CORROSION RESISTANCE OF METALLIC BIOMATERIALS IN SIMULATED BODY FLUIDS

Abstract

The field of biomaterials is of immense importance for the mankind as the very existence and longevity of some of the less fortunate human beings. The field of biomaterials is not new and as early as 4000 years back the Egyptians and Romans have used linen for sutures, gold and iron for dental applications and wood for toe replacement but with very little knowledge about the problem of corrosion. Currently, the availability of better diagnostic tools and advancements in the knowledge on materials as well as on surgical procedures, implantology has assumed greater significance and bioimplants are commonly used in dentistry, orthopedics, plastic and reconstructive surgery, ophthalmology, cardiovascular surgery, neurosurgery, immunology, histopathology, experimental surgery, and veterinary medicine. Various classes of materials such as metals, alloys, polymers ceramics and composites have been widely used to fabricate the bioimplants. These implants encounter different biological environments of very different physico-chemical nature and their interaction with the tissues and bones is a complex problem.

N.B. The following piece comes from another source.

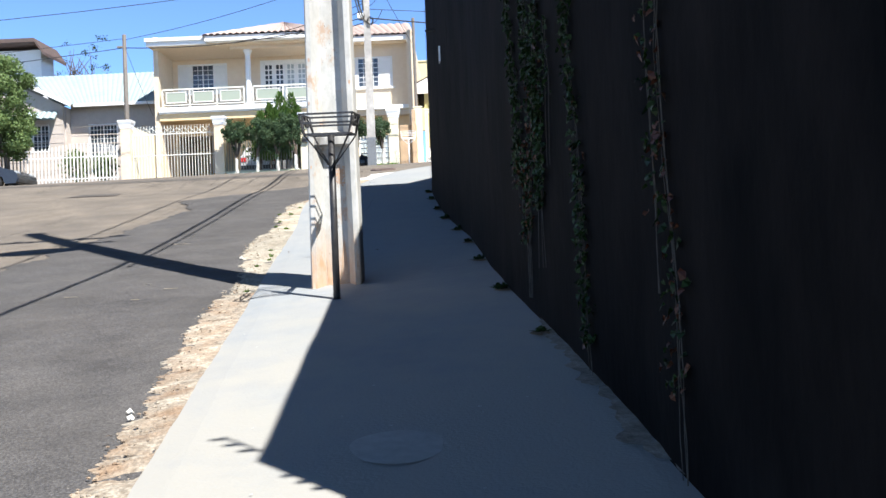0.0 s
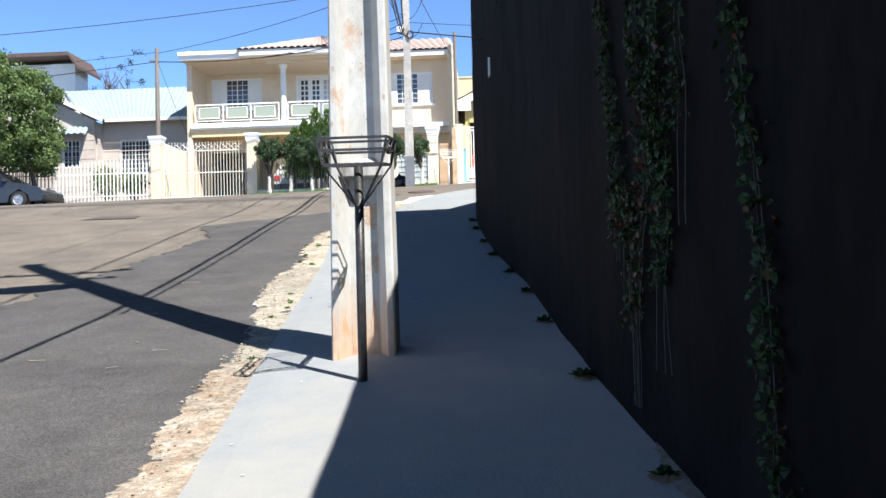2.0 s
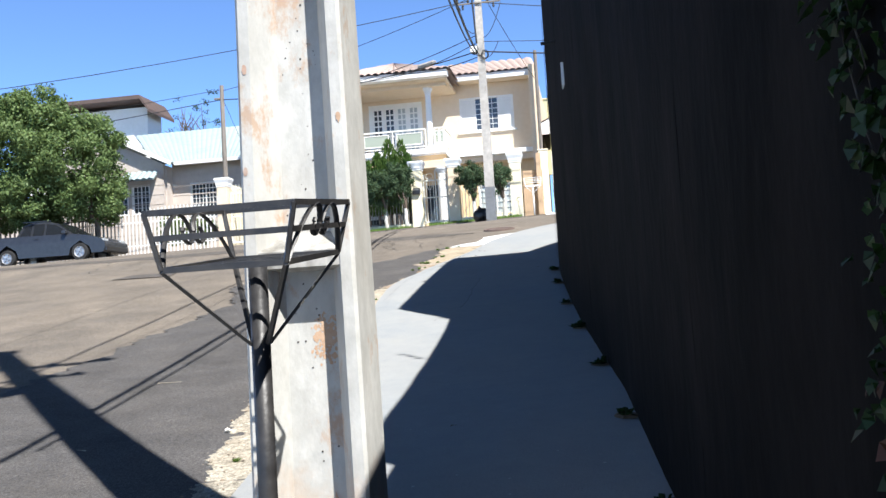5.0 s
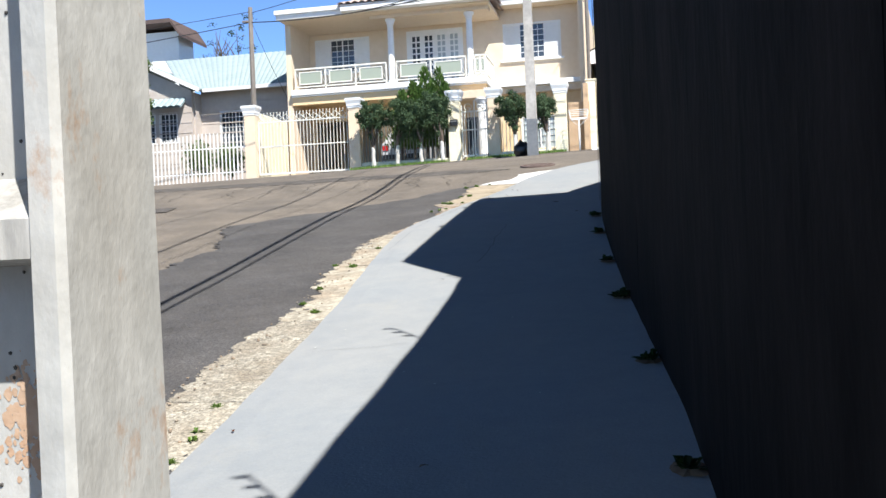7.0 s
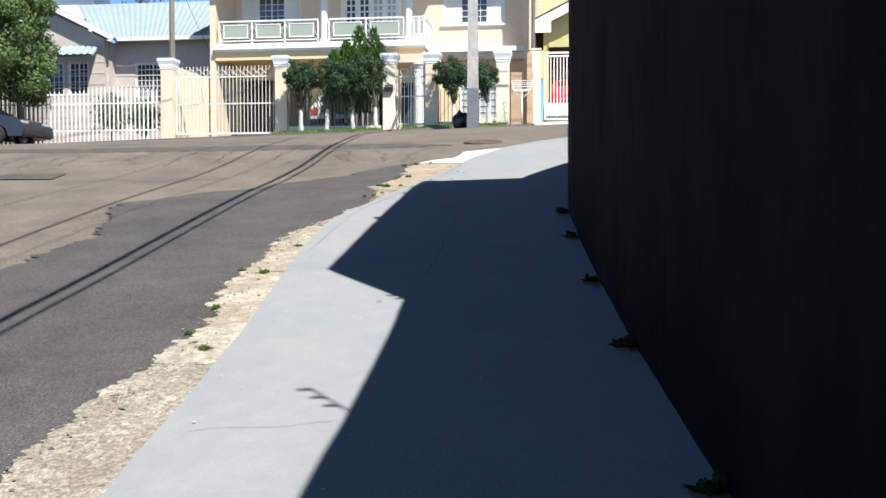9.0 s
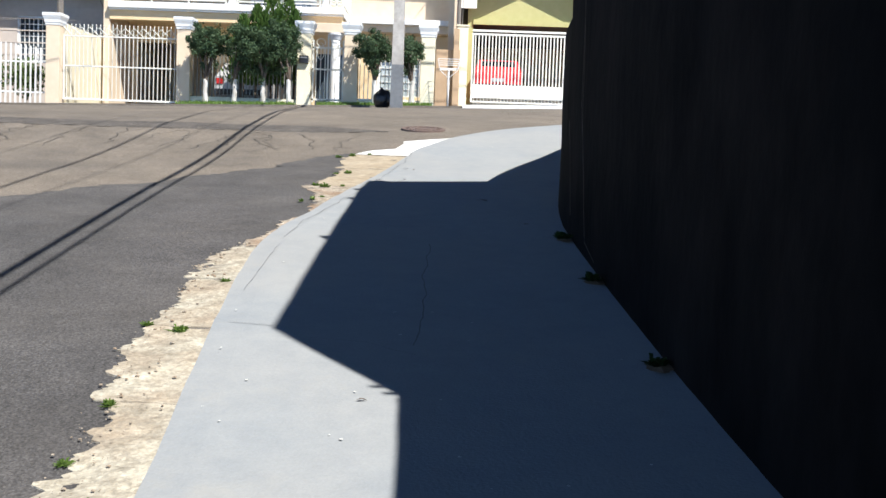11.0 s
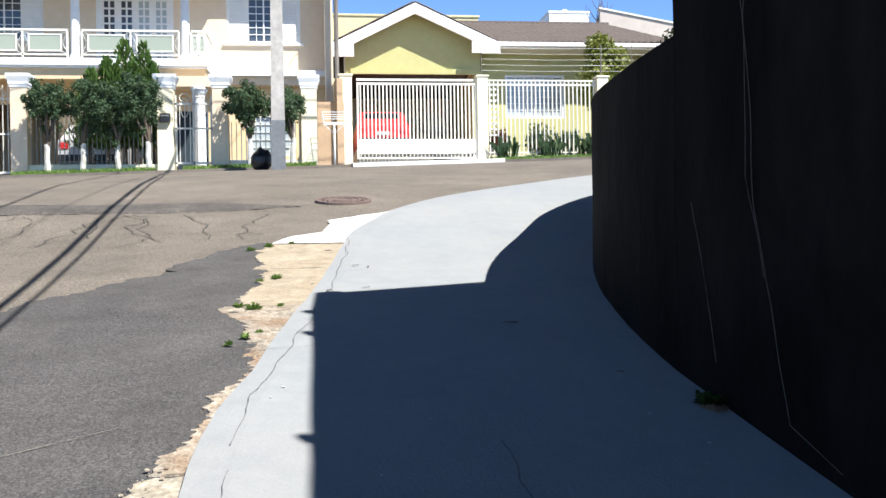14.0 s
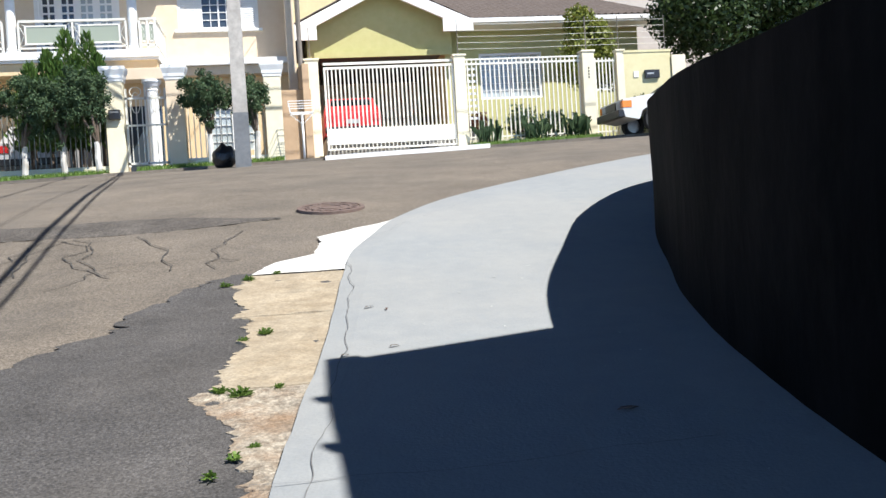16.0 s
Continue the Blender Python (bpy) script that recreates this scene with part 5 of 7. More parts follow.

Corrosion, the steady degradation of materials by electrochemical attack is of great concern particularly when a metallic implant is placed in the aggressive electrolytic environment of the human body. The implants face severe corrosion environment which includes blood and other constituents of the body fluid which encompass several constituents like water, sodium, chlorine, proteins, plasma, amino acids along with mucin in the case of saliva .The aqueous medium in the human body consists of various anions such as chloride, phosphate, and bicarbonate ions, cations like Na+ , K+ , Ca^2+, Mg²⁺ etc., organic substances of low-molecular-weight species as well as relatively high molecular-weight polymeric components, and dissolved oxygen . The biological molecules upset the equilibrium of the corrosion reactions of the implant by consuming the products due to anodic or cathodic reaction. Proteins can bind themselves to metal ions and transport them away from the implant surface upsetting the equilibrium across the surface double layer that is formed by the electrons on the surface and excess cations in the solution.